DENHAM SPRINGS -- Even when Henry Exner moved from Prague to Denham Springs in 1895, Livingston Parish was known as the “Freestate,” but the way Exner described it was “a big mudhole in the backwoods.”

A letter with that and other choice descriptions of the area written to his daughter will be one of the local treasures that mesh with a touring national exhibit at Saturday’s opening of a Smithsonian Institution showing in Old City Hall.

Exner’s views of 1895 Denham Springs, which he also characterized as “a pine thicket with two houses and the post office” contrast with his 1925 view of the town when he wrote another letter:

“My what a change! Today gravel roads, autos, and trucks. Girls and women dressed like city folks (only more so) brick buildings where a few years ago frogs sang their evening songs.

“Nor do we stand still,” the letter continues. “Progress is visible every where, and life is a round of struggle, haste and hurry.”

For more than five years, Florence Crowder, Carol Lamm and others have gathered such historical nuggets that present a picture of the look and feel of Livingston Parish in earlier times.

Now those letters, family stories, memorabilia and photographs become part of the Journey Stories exhibit.

The exhibition will be open from 9:30 a.m. until 4:30 p.m. seven days a week through Oct. 15, said Patti Smith Pearis, director of Old City Hall.

After the years of gathering, Lamm and Crowder have spent days hanging and arranging their finds in Old City Hall in preparation for Saturday’s unveiling to the public.

Maps will show the nations and states from which many Livingston Parish residents came, Crowder said.

“People have been so incredibly good about sharing their old photos,” said Lamm, who adds that scanning them into computer memory has made that more feasible.

Talking to older residents of the parish to gather information also has been an enjoyable part of the process, she said.

“Some can go right down the street and tell you where everything was,” Lamm said. That will aid in the walking tours of the city that will be part of the program.

Organizers also plan a tour of the city cemetery, complete with ghost stories.

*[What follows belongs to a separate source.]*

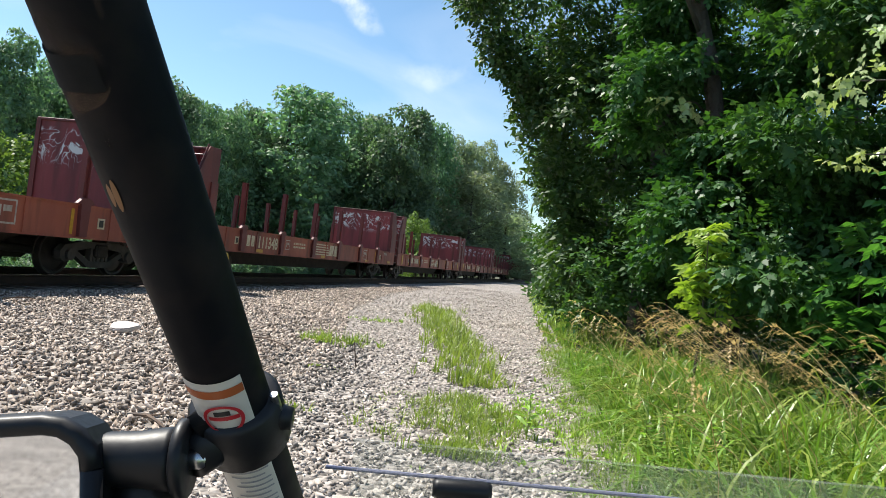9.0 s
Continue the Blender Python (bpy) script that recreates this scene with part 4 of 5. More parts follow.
def build_seed_head(n, s, tall, turn, bend, seed):
    """A stem that bows over and carries a loose brown panicle."""
    rng = random.Random(seed)
    bm = bmesh.new()
    a = radians(turn)
    dirx, diry = math.cos(a), math.sin(a)

    def at(t):
        return Vector((dirx * bend * t ** 2.2, diry * bend * t ** 2.2, tall * (t - 0.16 * t ** 3)))
    add_tube(bm, [at(t) for t in (0, 0.3, 0.55, 0.75, 0.9, 1.0)], [0.0032, 0.0028, 0.0022, 0.0018, 0.0013, 0.0008], 5, False)
    for k in range(17):
        t = 0.6 + 0.4 * k / 17
        p = at(t)
        b = rng.uniform(0, 6.28)
        ln = rng.uniform(0.12, 0.27) * (1.15 - 0.75 * (t - 0.6) / 0.4)
        d = Vector((dirx * 0.85 + 0.5 * math.cos(b), diry * 0.85 + 0.5 * math.sin(b), 0.2 + 0.45 * math.sin(b * 1.7)))
        side = Vector((-d.y, d.x, 0.2)).normalized() * 0.0066

        def along(u):
            return p + d * ln * u + Vector((0, 0, -0.45 * ln * u * u))
        for u in (0.3, 0.44, 0.58, 0.72, 0.86, 1.0):
            c = along(u)
            out = (d.normalized() + Vector((rng.uniform(-0.5, 0.5), rng.uniform(-0.5, 0.5), -0.4 * u))).normalized()
            tip = c + out * rng.uniform(0.02, 0.034)
            mid = c.lerp(tip, 0.45)
            bm.faces.new([bm.verts.new(v) for v in (c, mid + side, tip, mid - side)])
        for u0, u1 in ((0, 0.5), (0.5, 1.0)):
            bm.faces.new([bm.verts.new(v) for v in (along(u0), along(u0) + side * 0.25, along(u1) + side * 0.2, along(u1))])
    ob = new("seed_head", mesh_of("seed_head", bm, M["grass_dry"]))
    ob.location = roots_of(np.array([n]), np.array([s]))[0]
    return tagged(ob, "tall grass stem bowing under a ripe brown seed head", "grass stem", "seed heads of the tall grass")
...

Other parts of the project will focus on working with students in local schools to put together historical information and presenting story times for children, Crowder said.

To help defray the costs, local project organizers received grants through the Louisiana Endowment for the Humanities, Crowder said.

Because the focus of the exhibit is journeys, the organizers spent much of their efforts putting together information on how and why people came to live in Livingston Parish.

The how includes boats, buggies, trains, horses, wagons and eventually, cars. It also includes the paths, roads and bridges that linked Livingston Parish to the rest of the world.

The why often involved jobs, so the exhibits look at sawmills, farms, shops and the old oar factory in Denham Springs.

The why also included families and churches, which make up a large part of the photo collection.

Among the prize pieces are a pair of paintings by the late Lionel Kabel, a Denham Springs artist and historian.

The Kabel paintings depict a pair of steamboats that ran from New Orleans through lakes Pontchartrain and Manchac and up the Amite River to Port Vincent.

Those steamboats — the Alice and Jesse — operated in the late 1800s and early 1900s, carrying cotton, fur, lumber, produce and people, Crowder said.

The Smithsonian’s part of the exhibit will offer viewers national stories of how and why people settled across the United States.

The touring exhibit’s itinerary called for stops in five other Louisiana municipalities — Leesville, Lake Providence, Long Leaf, St. Martinville and St. Francisville, Crowder said.

In order to become one of the six Louisiana cities to host the Smithsonian exhibit, Denham Springs organizers had to agree to obtain memorabilia and stories from people of the city and parish.

Old City Hall, the site of the exhibit, reopened in 2009 after a renovation paid for with both public and private funds.

The building, which is in the National Registry of Historic Places, was built by the Works Projects Administration during the administration of President Franklin D. Roosevelt and opened in 1940.